Mentre l’attenzione della politica già si sposta su altri oggetti di polemica quotidiana, è bene dire qualcosa sulla legge di bilancio 2020 da poco approvata. Non sui contenuti, ma sul ruolo che hanno svolto durante la procedura i vari attori in campo: Parlamento, Governo, maggioranza e opposizione.
Su questo tema c’è il precedente dell’anno scorso, quando il Governo gialloverde ha imposto tempi di approvazione che al Senato hanno di fatto impedito il dibattito parlamentare sulla legge di bilancio 2019. Ne è sortito un ricorso alla Corte costituzionale da parte del gruppo parlamentare dei senatori PD, allora all’opposizione. La Corte ha riconosciuto che le forzature procedimentali volute dal Governo hanno «determinato una compressione dell’esame parlamentare»; tuttavia, i giudici costituzionali non si sono spinti a sanzionare questa grave lesione; si sono limitati a formulare un monito per il futuro, affermando che «in altre situazioni una simile compressione della funzione costituzionale dei parlamentari potrebbe portare a esiti differenti» (ord. 17/2019).
È passato un anno e la situazione non è cambiata significativamente. Anche il nuovo Governo e la nuova maggioranza giallorossa che lo sostiene hanno limitato le prerogative parlamentari ma con modalità diverse. Di nuovo la molla principale è stata la ristrettezza dei tempi: mentre l’anno scorso vi fu una faticosa interlocuzione con le istituzioni europee, quest’anno si è arrivati lunghi a causa dei contrasti interni alla maggioranza. E così, un atto tanto articolato e complesso come la legge di bilancio è stato approvato in una sola lettura nell’arco di pochi giorni di effettivo lavoro d’aula. A questo scopo, durante l’esame al Senato, il Governo ha posto la fiducia su un maxiemendamento che ha ripreso in larga parte il lavoro della commissione.
Più problematico ciò che è successo nel successivo esame alla Camera quando il Governo ha posto la fiducia sull’identico testo approvato dal Senato.
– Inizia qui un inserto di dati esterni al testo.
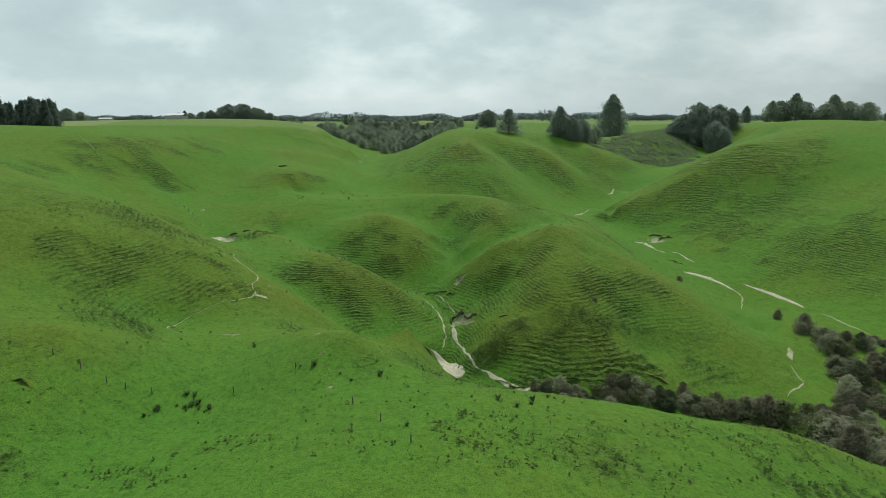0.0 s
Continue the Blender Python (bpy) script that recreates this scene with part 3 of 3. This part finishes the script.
plant(tall_cypress, 318, 655, 0.62, 290, "rounded dark tree standing by itself on the ridge", "tree", sink=0.5, squash=1.0)
for k, (x, y, s, original) in enumerate([(420, 800, 1.0, grey_gum), (438, 812, 1.2, spread_gum), (452, 800, 1.35, grey_gum), (470, 815, 1.15, spread_gum), (488, 800, 1.0, spread_gum), (506, 812, 1.3, grey_gum), (524, 806, 1.15, spread_gum), (545, 800, 1.1, spread_gum), (566, 820, 0.8, hedge_tree), (584, 815, 1.0, hedge_tree), (604, 806, 1.1, dome_cypress), (626, 812, 0.9, spread_gum)]):
    plant(original, x, y, s * 1.28, 53 * k, "grey-green gum in the row behind the steep hill" if original in (grey_gum, spread_gum) else "dark rounded tree in the row behind the steep hill", "tree", "trees behind the steep hill")
for k in range(13):
    plant(hedge_tree, 414 + 17 * k, 796 + 9 * (k % 3), 0.9 + 0.35 * ((k * 5) % 7) / 7, 41 * k, "low hazy green tree filling the row behind the steep hill", "tree", "trees behind the steep hill")
for k, (x, y, s, original) in enumerate([(-300, 850, 0.75, dome_cypress), (-288, 862, 1.0, dome_cypress), (-276, 852, 1.15, dome_cypress), (-264, 866, 1.2, dome_cypress), (-254, 850, 1.15, dome_cypress), (-244, 862, 0.95, dome_cypress), (-234, 850, 0.85, dome_cypress), (-222, 858, 0.6, dome_cypress), (-270, 840, 0.9, dome_cypress), (-285, 872, 1.1, dome_cypress), (-212, 850, 0.8, hedge_tree)]):
    plant(original, x - 16, y, s * (0.95 if original is dome_cypress else 0.85), 71 * k, "dark green tree in a dense clump on the plateau", "tree", "clump on the plateau")
for k, (x, y, s) in enumerate([(-352, 940, 0.75), (-366, 950, 0.9), (-382, 944, 0.8), (-398, 956, 0.8), (-340, 930, 0.55)]):
    plant(spread_gum, x, y, s, 67 * k, "hazy grey-green paddock tree on the plateau", "tree", "paddock trees")
plant(tall_cypress, -519, 1254, 0.72, 10, "single rounded tree far out on the plateau", "tree")
for k in range(13):
    x = -790 + 15 * k + rng.uniform(-5, 5)
    plant((spread_gum, grey_gum, dome_cypress)[k % 3], x, 1050 + rng.uniform(-25, 25), (1.0, 1.05, 0.95, 1.2, 0.8)[k % 5], 47 * k, "tall tree in a far homestead shelter belt", "tree", "homestead trees")
for k in range(46):
    x = -251 - 2.3 * k + rng.uniform(-1, 1)
    y = 392 + 8 * (k % 4) + rng.uniform(-3, 3) + 0.12 * k
    plant(pine, x, y, rng.uniform(0.78, 1.08), 83 * k, "dark pine in a plantation at the paddock edge", "tree", "plantation pines", sink=0.3)
for k in range(30):
    x = -128 + 5.2 * k + rng.uniform(-2, 2)
    y = 830 + 22 * math.sin(k * 0.55) + rng.uniform(-6, 6)
    plant(hedge_tree if k % 4 else tall_cypress, x, y, rng.uniform(0.75, 1.15) * (1 if k % 4 else 0.42), 59 * k, "dark bushy tree along the top of the bush gully", "tree", "trees above the bush gully")
for k, (x, y, s) in enumerate([(-150, 640, 0.5), (-143, 630, 0.35), (-158, 650, 0.4), (28, 520, 0.3), (36, 530, 0.25), (90, 530, 0.5), (96, 524, 0.4)]):
    plant(hedge_tree, x, y, s, 31 * k, "small dark shrub on the paddock rim", "shrub", "rim shrubs")

# ---- the gully filled with bush ----
count = 0
while count < 230:
    x, y = rng.uniform(-140, 12), rng.uniform(628, 840)
    z = float(on_ground(x, y))
    if z > -13.5 - 2.0 * rng.uniform():
        continue
    plant(gully_bushes[count % 4], x, y, rng.uniform(0.75, 1.15), rng.uniform(0, 360), "rounded native bush packed into a deep gully", "bush", "gully bush", sink=0.6, squash=1 + 0.012 * max(0.0, -13.5 - z))
    count += 1

# ---- scrub along the stream and on the flat ----
placed = []


def scrub(x, y, big=1.0, sink=0.25, apart=1.5):
    k = len(placed)
    if any((x - a) ** 2 + (y - b) ** 2 < (apart * big) ** 2 for a, b in placed):
        return
    placed.append((x, y))
    plant(bushes[int(rng.integers(0, 7))], x, y, big * rng.uniform(0.7, 1.2), rng.uniform(0, 360), "grey-brown scrub bush on the valley floor", "bush", "valley scrub", sink, rng.uniform(0.75, 1.05))


scrub(107, 186, 0.9)
scrub(42.2, 163.3, 0.45)
scrub(86.5, 215.5, 0.5)
for k in range(110):
    u = k / 109
    scrub(21 + 54 * u + rng.normal(0, 1.0), 136 - 9.5 * u + rng.normal(0, 1.7) - 1.0 * math.sin(u * 9), (0.55 + 0.6 * u) * rng.uniform(0.7, 1.3), 0.25, 1.2)
for k in range(3000):
    x, y = 72 + 93 * rng.uniform() ** 1.2, rng.uniform(100, 182)
    edge = np.interp(y, [100, 112, 126, 132, 139, 150, 159, 168, 179], [68, 74, 79, 88, 97, 103, 105.5, 106, 108.5]) + 1.5 * grain(x, y, 6, 61)
    open_grass = grain(x, y, 11, 63) > (0.2 if y < 148 else 0.75)
    if x < edge or open_grass or y > 180 - 0.75 * np.clip(x - 108, 0, 18) + 2 * grain(x, y, 8, 62):
        continue
    if len(placed) > 296:
        break
    scrub(x, y, rng.uniform(0.85, 1.4), 0.25, 1.75)

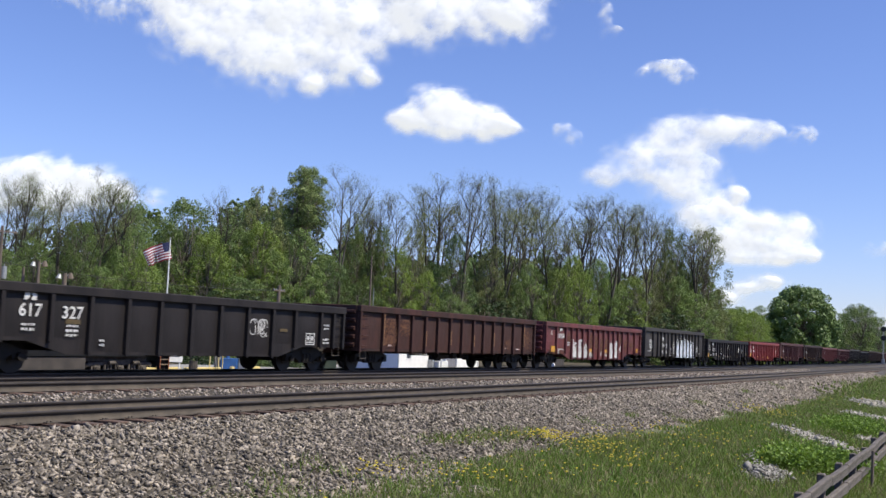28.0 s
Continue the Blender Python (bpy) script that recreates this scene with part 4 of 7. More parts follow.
car_spec(d=200.9, length=16.5, top=2.32, belly=True, posts=(0.08, 1.6, 2.9, 3.75, 4.6, 5.5, 6.4, 7.3, 8.2, 9.1, 10.0, 10.95, 11.9, 12.78, 13.63, 15.05, 16.0, 16.4), paint=M_DARKRED, label="dark red gondola car with a white stencilled panel",
         tape=[(0.9, 1.0, 0.7, 0.24)] + tape_row(0.95, 4.2, 6.9, 12.3) + [(15.46, 1.17, 0.6, 0.30)], mark=[(2.1, 1.95, 0.45, 0.2)], text=[("570", 2.0, 1.6, 0.34)], bars=[(2.5, 1.62, 0.35, 0.34), (14.15, 1.55, 0.7, 0.34), (14.1, 1.0, 0.5, 0.12)], scrawl=[(14.2, 1.85, 0.5, 0.4, 6, 0.05)], stencil=[(13.21, 1.85)])
car_spec(d=218.55, length=16.4, top=2.29, belly=True, posts=BROAD, paint=M_CARBLACK, label="black gondola car with white numbers and one scrawl", grimy=True,
         tape=[(0.66, 1.34, 0.5, 0.30), (12.84, 1.40, 0.4, 0.10), (3.82, 1.38, 0.5, 0.12)], text=[("617", 2.42, 1.62, 0.42), ("327", 3.78, 1.60, 0.42)], mark=[(2.4, 2.0, 0.46, 0.28)], bars=[(2.38, 1.18, 0.4, 0.24), (3.8, 1.12, 0.4, 0.36), (0.8, 0.92, 0.6, 0.1), (4.85, 0.82, 0.16, 0.24), (15.3, 1.05, 0.36, 0.24), (15.3, 1.55, 0.3, 0.24)], scrawl=[(11.5, 1.44, 0.95, 0.6, 8, 0.028)], stencil=[(14.35, 1.14)])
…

La conseguenza di questa seconda mossa è stata che i deputati non hanno potuto emendarlo e quindi che il Parlamento ha in sostanza operato come un’assemblea monocamerale; solo una camera ha realmente deciso, l’altra si è limitata a confermare la sua decisione.
Gentile professor Di Cosimo,
mi permetto di segnalare che, per quando riguarda l’esame del Senato, il maxiemendamento oggetto dell’apposiziome della questione di fiducia era, nella sostanza, quasi interamente riproduttivo del testo della legge come risultante dell’esame della Commissione bilancio.
Ne consegue che, almeno per quanto riguarda il Senato, non risulta corretto affermare che i contenuti della manovra siano stati decisi e scritti dal Governo.
A seguito dell’osservazione di Michele Magrini, l’A., riconoscendo l’errore materiale, ripropone corretto il testo del suo contributo.